Keberadaan bangunan ini menjadi bukti bahwa meskipun zaman terus berubah, masyarakat Dayak masih mempertahankan nilai-nilai leluhur mereka dengan kuat. Rumah upacara adat ini tidak hanya menjadi pusat kegiatan spiritual dan sosial, tetapi juga menjadi warisan budaya yang harus terus dijaga dan dilestarikan agar tidak hilang di tengah arus modernisasi.

Penganut Kaharingan

Menurut keterangan dari Prof. Dr. Tiwi Etika, dosen di Institut Agama Hindu Negeri (IAHN) Palangka Raya, penduduk Tumbang Manggu umumnya menganut Kaharingan, sebuah kepercayaan asli masyarakat Dayak yang telah berkembang sejak zaman nenek moyang. Kaharingan bukan sekadar agama, tetapi juga sistem nilai, budaya, dan identitas yang diwariskan turun-temurun dalam kehidupan masyarakat Dayak.

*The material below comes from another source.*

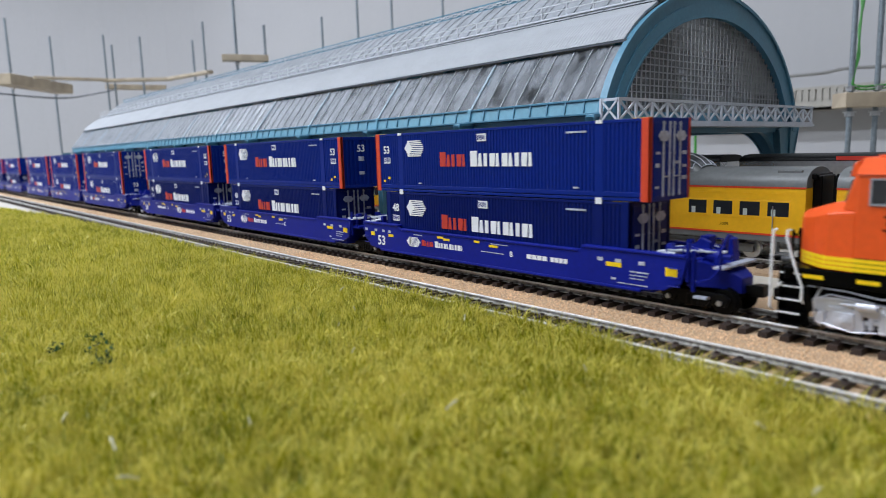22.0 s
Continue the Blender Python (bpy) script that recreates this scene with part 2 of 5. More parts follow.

Meskipun Kaharingan berasal dari tradisi leluhur, dalam perkembangannya, kepercayaan ini telah mendapatkan pengakuan resmi di Indonesia di bawah naungan dan binaan Kementerian Agama Republik Indonesia. 

Sejak tahun 1980-an, Kaharingan bernaung dalam administrasi agama Hindu. Sedemikian rupa, sehingga aspek-aspek peribadatan, pendidikan keagamaan, dan kelembagaannya mendapat perhatian dan dukungan dari pemerintah.

Di Tumbang Manggu, praktik Kaharingan masih terjaga melalui berbagai ritual adat, seperti Tiwah—upacara pelepasan roh leluhur, serta penghormatan terhadap alam sebagai bagian dari filosofi hidup masyarakat Dayak. 

Rumah-rumah ibadah orang Dayak penganut Kaharingan yang dikenal sebagai Balai Basarah, menjadi tempat utama dalam menjalankan ajaran dan ritual keagamaan. Kepercayaan lokal ini juga mencerminkan hubungan erat antara manusia, alam, dan leluhur yang menjadi inti dari sistem kepercayaan Kaharingan.